We do not create scores, prices, testing dates, author names, screenshots, pros, cons, or affiliate status from memory. Those fields need to exist in the review dataset before they appear in comparison cards or schema.
Our scoring rubric
Every tool is scored 1–10 across six axes. The final headline score is a weighted average, not a simple mean — output quality and reliability weigh more than brand or UI polish.
| Scoring area | Weight | Evidence we look for |
|---|---|---|
| Output quality | 30% | Representative prompts, saved outputs, failed generations, and side-by-side comparisons. |
| Reliability | 20% | Repeat runs, latency, failures, moderation behavior, and consistency over time. |
| Features and control | 15% | Editing controls, references, exports, seeds, revisions, and workflow fit. |
| Pricing transparency | 15% | Plan limits, credits, renewal, cancellation, paid gates, and hidden usage costs. |
| Ease of use | 10% | Onboarding, first useful result, navigation, and clarity for new users. |
| Safety and trust | 10% | Data controls, watermarking, provenance, age gates, and content policy clarity. |
Output quality (30%)
How good is what it produces on representative real-world prompts?
Reliability (20%)
Does it fail, stall, or produce broken output under normal load?
Features & control (15%)
Can you steer the output, iterate, and export in the formats you actually need?
Pricing transparency (15%)
Is pricing clear, fair, and free of hidden credit burns or dark patterns?
Ease of use (10%)
How quickly can a new user reach a usable result?
Safety & trust (10%)
Watermarking, content provenance, data retention, and moderation behavior.
Category-specific tests
Each of our three publications uses a category-tailored prompt pack. The packs are fixed within a quarter so that tools reviewed in the same window are directly comparable.
- AI Video (AiVidLab) — 10 scenes spanning cinematic shots, character animation, product renders, and motion graphics. Fixed seed where supported. We measure prompt adherence, motion coherence, temporal consistency, resolution, watermarking, and export formats.
- AI Companion (CompanionCompass) — scripted 20-turn conversations that probe memory, personality consistency, emotional tone, safety refusals, and roleplay boundaries. Each platform is tested in both free and paid modes.
- AI Image & Creator (AI Forge Lab) — a 12-prompt suite covering photorealism, illustration, typography, and specific creator use-cases. Seed-matched where possible. Output is scored blind by two editors before the product name is revealed.
Re-testing cadence
AI tools change fast, so a six-month-old review can be outdated by next Tuesday. To keep our rankings honest:
- Every published review is re-tested at least once every 90 days.
- We re-test immediately whenever a platform announces a new model, a pricing overhaul, or a major feature.
- Every review displays a visible "last tested" timestamp so you can tell at a glance whether what you are reading still applies.

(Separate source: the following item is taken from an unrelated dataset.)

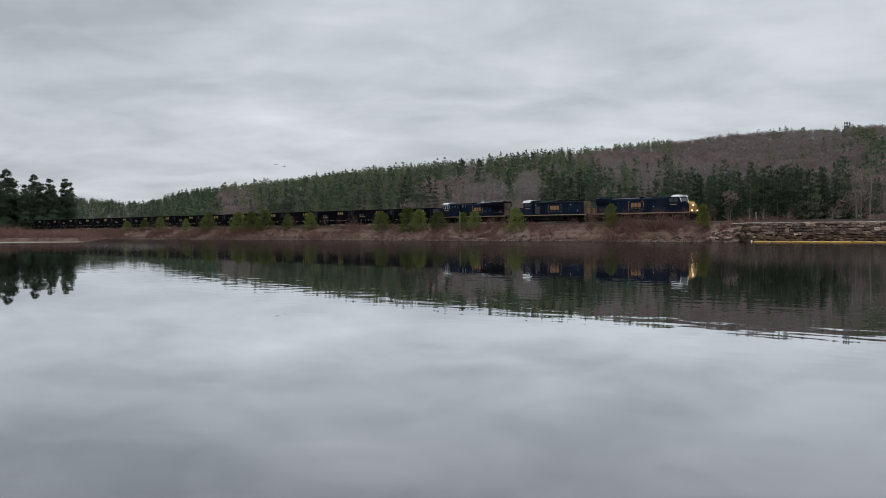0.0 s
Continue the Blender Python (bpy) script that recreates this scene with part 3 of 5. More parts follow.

- If a tool regresses, we lower its score and explain what changed. If it improves, we raise the score with the same transparency.
Conflicts of interest
Riftgrind is funded entirely by affiliate commissions. No vendor can buy a ranking, a recommendation, or a placement in a list. We accept free credits and early access for testing purposes only — these do not influence scores, and we disclose them in the review body when relevant.
Affiliate relationships are disclosed near monetized calls to action and summarized on the affiliate disclosure page. Commercial partnerships do not decide which tools we test, how we score them, or whether criticism remains in a review.
If an editor has a prior relationship with a vendor (previous employment, equity, advisory role), they recuse themselves from that tool's review and we assign a different editor.
Corrections and updates
When we get something wrong, we fix it and say so. Factual corrections are noted at the bottom of the review with a date. Score changes that result from re-testing are recorded in a visible change log on the review page. Spelling and formatting fixes are made silently.
Spotted something that looks off? Please email us via the contact page with "Correction" in the subject line.
Limitations we're honest about
No testing methodology is perfect. A few limitations we want you to know about:
- AI outputs are stochastic. Even with fixed seeds, some tools produce slightly different output across runs. We mitigate this with repeated testing, but we can't eliminate it.
- We test from the EU. Some tools geo-restrict features or apply stricter moderation in Europe; we note this where we see it.
- Our sample of prompts is representative, not exhaustive. A tool that scores poorly on our suite may still be great at a specific niche workflow we don't cover.
- Pricing and features can change between testing and publication. We flag anything we suspect is in flux.